What you are asked to do -
Write out the material exactly, with the pictures left out.

Recorded data -
** start **

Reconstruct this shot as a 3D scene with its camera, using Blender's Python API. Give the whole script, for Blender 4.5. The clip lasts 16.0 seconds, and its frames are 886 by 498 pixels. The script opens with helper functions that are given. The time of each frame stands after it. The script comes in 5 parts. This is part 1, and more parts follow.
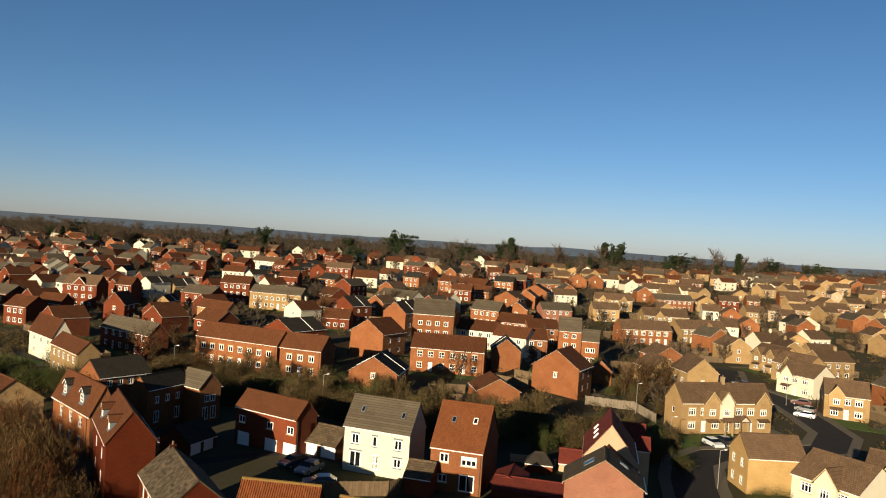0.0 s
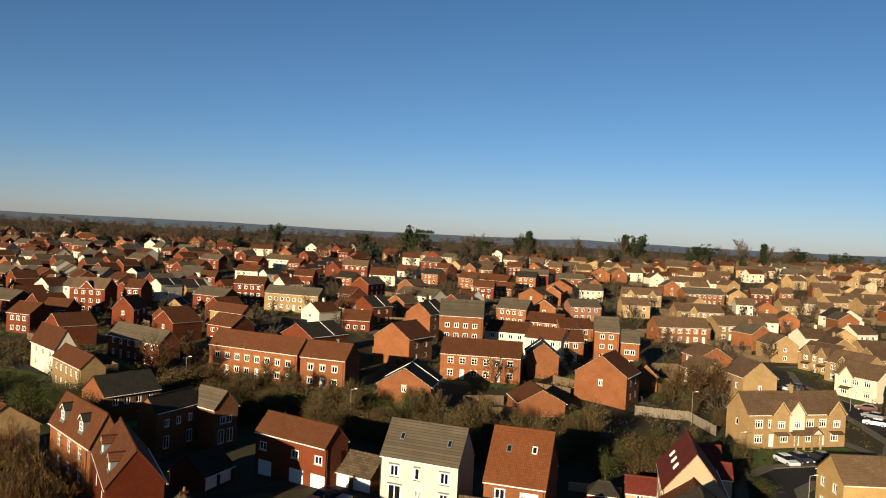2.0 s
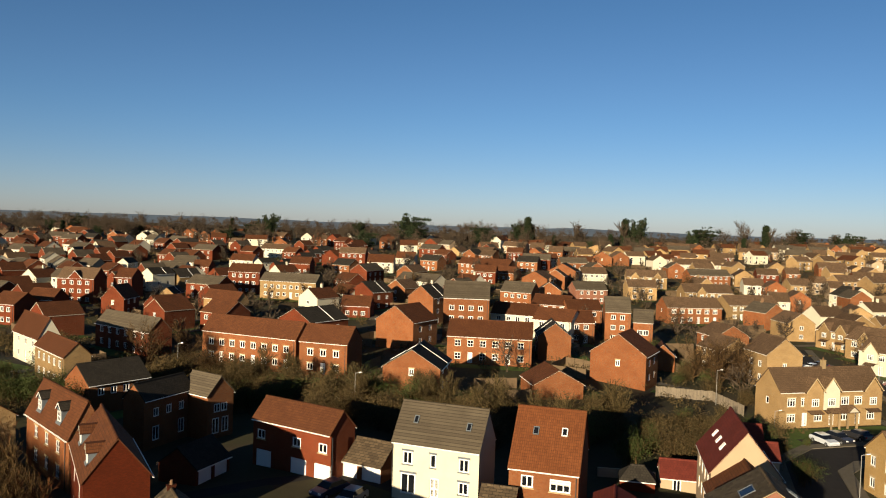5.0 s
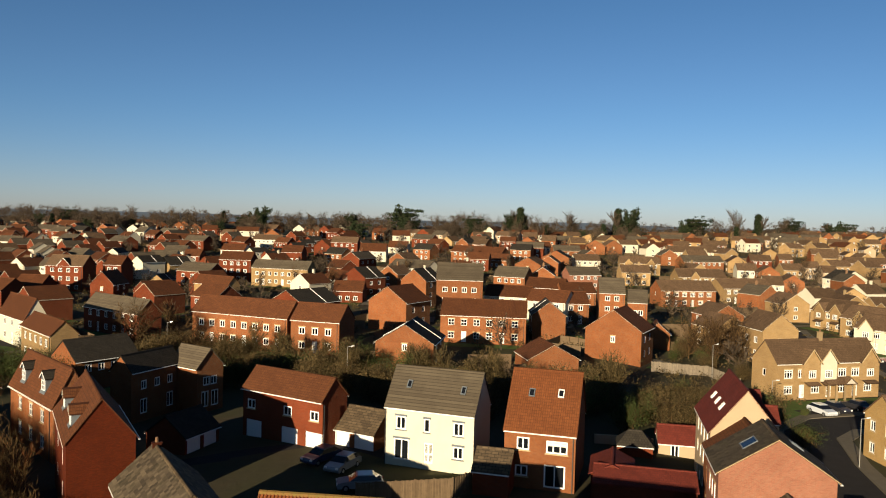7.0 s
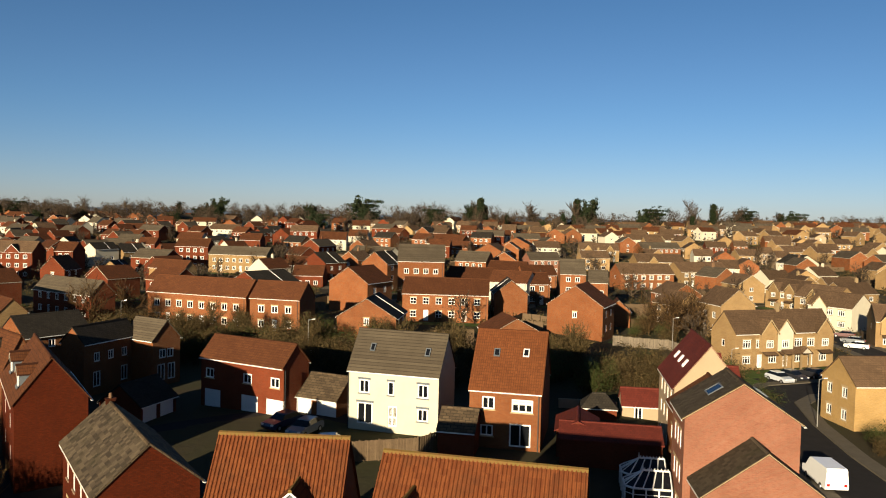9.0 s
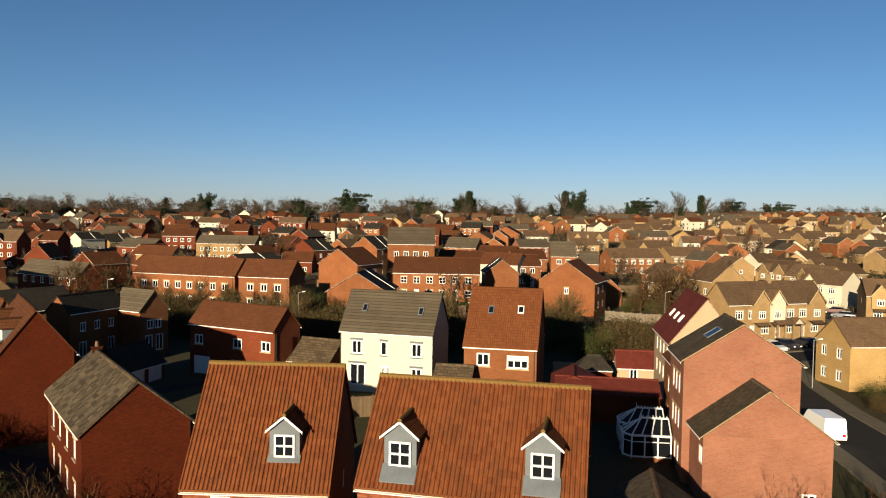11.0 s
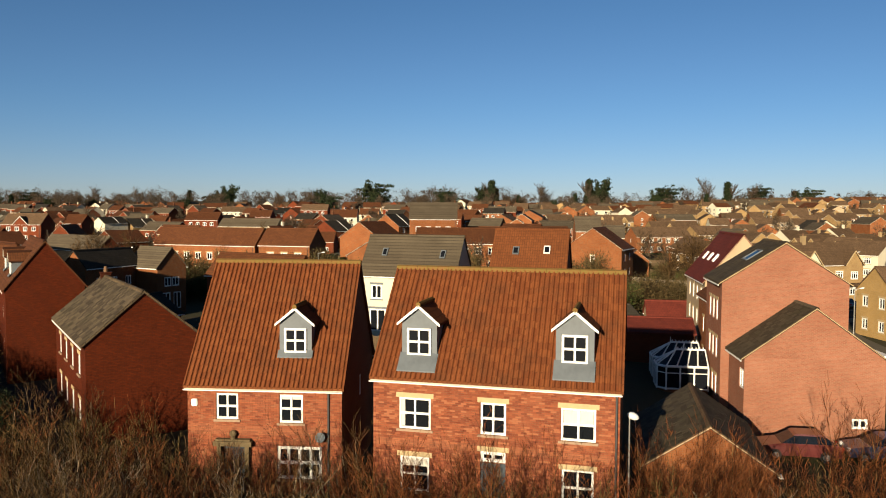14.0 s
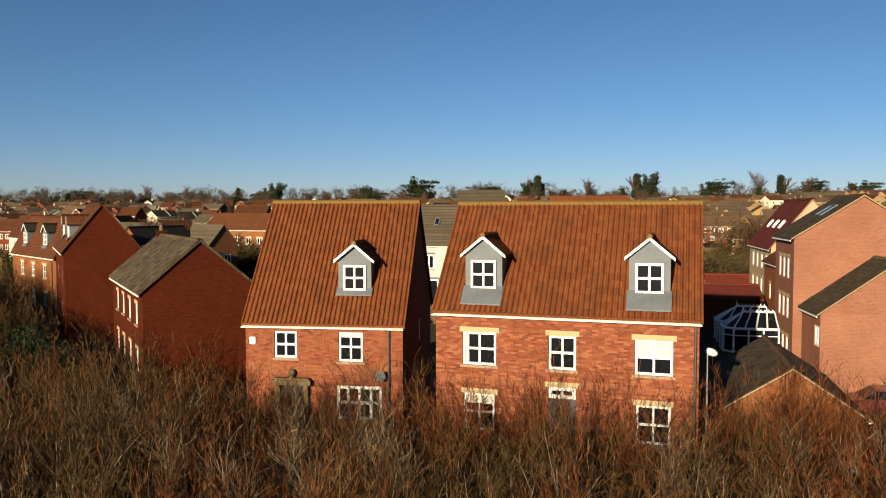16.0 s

** end **

Finished answer -
Reconstruct this shot as a 3D scene with its camera, using Blender's Python API. Give the whole script, for Blender 4.5. The clip lasts 16.0 seconds, and its frames are 886 by 498 pixels. The script opens with helper functions that are given. The time of each frame stands after it. The script comes in 5 parts. This is part 1, and more parts follow.
0.0 s
2.0 s
5.0 s
7.0 s
9.0 s
11.0 s
14.0 s
16.0 s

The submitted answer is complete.